*WHAT TO WORK ON*:
Give an exact transcription of every line, dropping the images.

*DATASET EXCERPT*:
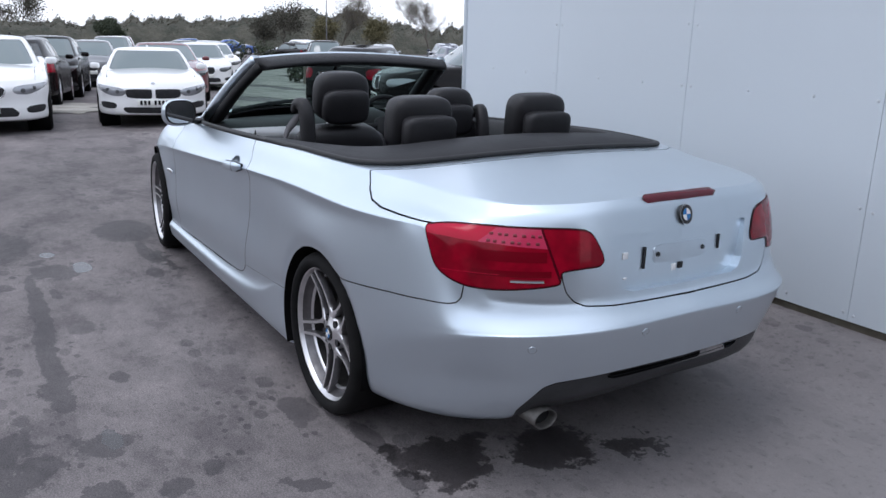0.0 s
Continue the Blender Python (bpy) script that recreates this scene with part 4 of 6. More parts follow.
def front_seat(x, y, up):
    s = part("front_seat", pillow_bm((0.54, 0.50, 0.19), (x - 0.30, y, 0.46), 4.0, turn=tilt(6).to_3x3()), M_LEATHER, car, "black leather front seat")
    part("seat_back", pillow_bm((0.17, 0.50, 0.66), (x - 0.06, y, 0.70), 4.0, 24, 16, tilt(14).to_3x3()), M_LEATHER, s)
    for d in (-1, 1):
        part("seat_bolster", pillow_bm((0.20, 0.10, 0.56), (x - 0.09, y + d * 0.215, 0.70), 3.0, 16, 12, tilt(14).to_3x3()), M_LEATHER, s)
    h = part("headrest", pillow_bm((0.125, 0.275, 0.235), (x + 0.02, y, 1.150 + up), 3.4, 28, 18, tilt(8).to_3x3()), M_LEATHER, s, "padded black leather headrest")
    part("headrest_pad", pillow_bm((0.085, 0.235, 0.165), (x + 0.075, y, 1.105 + up), 4.0, 24, 14, tilt(8).to_3x3()), M_LEATHER, h)
    for d in (-0.06, 0.06):
        part("headrest_post", sweep("headrest_post", [(x, y + d, 0.97), (x + 0.01, y + d, 1.06 + up)], ring(0.007, 0.007, 8), M_CHROME, up=(0, 1, 0)), M_CHROME, h)
    o = -1 if y < 0 else 1
    q = 0.0 if o < 0 else -0.06
    gy = y + o * (0.212 if o < 0 else 0.165)
    arm = spline([(x + 0.125, gy, 0.86), (x + 0.118, gy, 0.98 + q / 2), (x + 0.105, gy, 1.085 + q), (x + 0.075, gy + o * 0.008, 1.128 + q), (x + 0.035, gy + o * 0.014, 1.120 + q), (x + 0.015, gy + o * 0.018, 1.088 + q)], 20)
    g = part("belt_guide", sweep("belt_guide", arm, ring(0.027, 0.030, 14, 2.8), M_LEATHER, up=(0, 1, 0), scale=lambda t: 1.2 - 0.45 * t ** 2), M_LEATHER, s, "chunky black seat belt guide on the seat shoulder")
    pts = [(x + 0.060, gy + o * 0.012, 1.085 + q), (x + 0.015, gy + o * 0.022, 1.045 + q), (x - 0.045, gy + o * 0.040, 0.985 + q), (x - 0.060, gy + o * 0.052, 0.88), (x - 0.035, gy + o * 0.060, 0.74)]
    part("seat_belt", sweep("seat_belt", spline(pts, 16), [(-0.023, -0.0015), (0.023, -0.0015), (0.023, 0.0015), (-0.023, 0.0015)], M_BELT, up=(0, 1, 0)), M_BELT, g)
    return s


front_seat(0.50, -0.382, 0.005)
front_seat(0.43, 0.272, -0.085)
bench = part("rear_bench", pillow_bm((0.48, 1.06, 0.18), (0.98, 0, 0.50), 5.0), M_LEATHER, car, "black leather rear bench")
for y in (-0.29, 0.29):
    part("bench_back", pillow_bm((0.16, 0.50, 0.52), (1.20, y, 0.74), 4.5, 24, 16, tilt(12).to_3x3()), M_LEATHER, bench)
    h = part("headrest", pillow_bm((0.125, 0.285, 0.23), (1.20, y * 1.05 - 0.040, 1.095), 4.4, 28, 18, tilt(6).to_3x3()), M_LEATHER, bench, "padded black leather headrest")
    part("headrest_pad", pillow_bm((0.085, 0.235, 0.15), (1.29, y * 1.05 - 0.040, 1.062), 5.0, 24, 14, tilt(4).to_3x3()), M_LEATHER, h)
part("bench_divider", pillow_bm((0.14, 0.08, 0.48), (1.20, 0, 0.72), 4.0, turn=tilt(12).to_3x3()), M_TRIM, bench)

# inner trim of the sides, belt rails
def belt_y(x):
    return float(np.interp(x, [-0.70, -0.6, -0.3, 0.3, 0.9, 1.25, 1.45], [0.715, 0.755, 0.80, 0.812, 0.806, 0.785, 0.75]))


for sgn in (-1, 1):
    rows = []
    for x in np.linspace(-0.70, 1.42, 30):
        y, z = belt_y(x), float(edge_z(x))
        r = [(x, sgn * (y + 0.012), z - 0.006), (x, sgn * (y - 0.015), z + 0.006), (x, sgn * (y - 0.05), z - 0.01), (x, sgn * (y - 0.085), z - 0.09), (x, sgn * (y - 0.10), z - 0.17),
             (x, sgn * (y - 0.075), z - 0.20), (x, sgn * (y - 0.12), z - 0.34), (x, sgn * (y - 0.12), 0.30)]
        rows.append(r if sgn < 0 else r[::-1])
    part("side_trim", grid_mesh("side_trim", rows, M_DASH), M_DASH, car, "black inner side trim")
    path = [(x, sgn * (belt_y(x) + 0.004), float(edge_z(x)) + 0.004) for x in np.linspace(-0.66, 1.42, 30)]
    part("belt_seal", sweep("belt_seal", path, ring(0.014, 0.012, 8, 3), M_SEAL), M_SEAL, car, "black belt line seal")
    part("pull_handle", sweep("pull_handle", spline([(-0.22, sgn * 0.715, 0.80), (-0.15, sgn * 0.69, 0.83), (0.0, sgn * 0.69, 0.835), (0.05, sgn * 0.715, 0.81)], 14), ring(0.0045, 0.004, 8), M_ALU_TRIM), M_ALU_TRIM, car)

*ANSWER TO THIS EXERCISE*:
0.0 s
Continue the Blender Python (bpy) script that recreates this scene with part 4 of 6. More parts follow.
def front_seat(x, y, up):
    s = part("front_seat", pillow_bm((0.54, 0.50, 0.19), (x - 0.30, y, 0.46), 4.0, turn=tilt(6).to_3x3()), M_LEATHER, car, "black leather front seat")
    part("seat_back", pillow_bm((0.17, 0.50, 0.66), (x - 0.06, y, 0.70), 4.0, 24, 16, tilt(14).to_3x3()), M_LEATHER, s)
    for d in (-1, 1):
        part("seat_bolster", pillow_bm((0.20, 0.10, 0.56), (x - 0.09, y + d * 0.215, 0.70), 3.0, 16, 12, tilt(14).to_3x3()), M_LEATHER, s)
    h = part("headrest", pillow_bm((0.125, 0.275, 0.235), (x + 0.02, y, 1.150 + up), 3.4, 28, 18, tilt(8).to_3x3()), M_LEATHER, s, "padded black leather headrest")
    part("headrest_pad", pillow_bm((0.085, 0.235, 0.165), (x + 0.075, y, 1.105 + up), 4.0, 24, 14, tilt(8).to_3x3()), M_LEATHER, h)
    for d in (-0.06, 0.06):
        part("headrest_post", sweep("headrest_post", [(x, y + d, 0.97), (x + 0.01, y + d, 1.06 + up)], ring(0.007, 0.007, 8), M_CHROME, up=(0, 1, 0)), M_CHROME, h)
    o = -1 if y < 0 else 1
    q = 0.0 if o < 0 else -0.06
    gy = y + o * (0.212 if o < 0 else 0.165)
    arm = spline([(x + 0.125, gy, 0.86), (x + 0.118, gy, 0.98 + q / 2), (x + 0.105, gy, 1.085 + q), (x + 0.075, gy + o * 0.008, 1.128 + q), (x + 0.035, gy + o * 0.014, 1.120 + q), (x + 0.015, gy + o * 0.018, 1.088 + q)], 20)
    g = part("belt_guide", sweep("belt_guide", arm, ring(0.027, 0.030, 14, 2.8), M_LEATHER, up=(0, 1, 0), scale=lambda t: 1.2 - 0.45 * t ** 2), M_LEATHER, s, "chunky black seat belt guide on the seat shoulder")
    pts = [(x + 0.060, gy + o * 0.012, 1.085 + q), (x + 0.015, gy + o * 0.022, 1.045 + q), (x - 0.045, gy + o * 0.040, 0.985 + q), (x - 0.060, gy + o * 0.052, 0.88), (x - 0.035, gy + o * 0.060, 0.74)]
    part("seat_belt", sweep("seat_belt", spline(pts, 16), [(-0.023, -0.0015), (0.023, -0.0015), (0.023, 0.0015), (-0.023, 0.0015)], M_BELT, up=(0, 1, 0)), M_BELT, g)
    return s


front_seat(0.50, -0.382, 0.005)
front_seat(0.43, 0.272, -0.085)
bench = part("rear_bench", pillow_bm((0.48, 1.06, 0.18), (0.98, 0, 0.50), 5.0), M_LEATHER, car, "black leather rear bench")
for y in (-0.29, 0.29):
    part("bench_back", pillow_bm((0.16, 0.50, 0.52), (1.20, y, 0.74), 4.5, 24, 16, tilt(12).to_3x3()), M_LEATHER, bench)
    h = part("headrest", pillow_bm((0.125, 0.285, 0.23), (1.20, y * 1.05 - 0.040, 1.095), 4.4, 28, 18, tilt(6).to_3x3()), M_LEATHER, bench, "padded black leather headrest")
    part("headrest_pad", pillow_bm((0.085, 0.235, 0.15), (1.29, y * 1.05 - 0.040, 1.062), 5.0, 24, 14, tilt(4).to_3x3()), M_LEATHER, h)
part("bench_divider", pillow_bm((0.14, 0.08, 0.48), (1.20, 0, 0.72), 4.0, turn=tilt(12).to_3x3()), M_TRIM, bench)

# inner trim of the sides, belt rails
def belt_y(x):
    return float(np.interp(x, [-0.70, -0.6, -0.3, 0.3, 0.9, 1.25, 1.45], [0.715, 0.755, 0.80, 0.812, 0.806, 0.785, 0.75]))


for sgn in (-1, 1):
    rows = []
    for x in np.linspace(-0.70, 1.42, 30):
        y, z = belt_y(x), float(edge_z(x))
        r = [(x, sgn * (y + 0.012), z - 0.006), (x, sgn * (y - 0.015), z + 0.006), (x, sgn * (y - 0.05), z - 0.01), (x, sgn * (y - 0.085), z - 0.09), (x, sgn * (y - 0.10), z - 0.17),
             (x, sgn * (y - 0.075), z - 0.20), (x, sgn * (y - 0.12), z - 0.34), (x, sgn * (y - 0.12), 0.30)]
        rows.append(r if sgn < 0 else r[::-1])
    part("side_trim", grid_mesh("side_trim", rows, M_DASH), M_DASH, car, "black inner side trim")
    path = [(x, sgn * (belt_y(x) + 0.004), float(edge_z(x)) + 0.004) for x in np.linspace(-0.66, 1.42, 30)]
    part("belt_seal", sweep("belt_seal", path, ring(0.014, 0.012, 8, 3), M_SEAL), M_SEAL, car, "black belt line seal")
    part("pull_handle", sweep("pull_handle", spline([(-0.22, sgn * 0.715, 0.80), (-0.15, sgn * 0.69, 0.83), (0.0, sgn * 0.69, 0.835), (0.05, sgn * 0.715, 0.81)], 14), ring(0.0045, 0.004, 8), M_ALU_TRIM), M_ALU_TRIM, car)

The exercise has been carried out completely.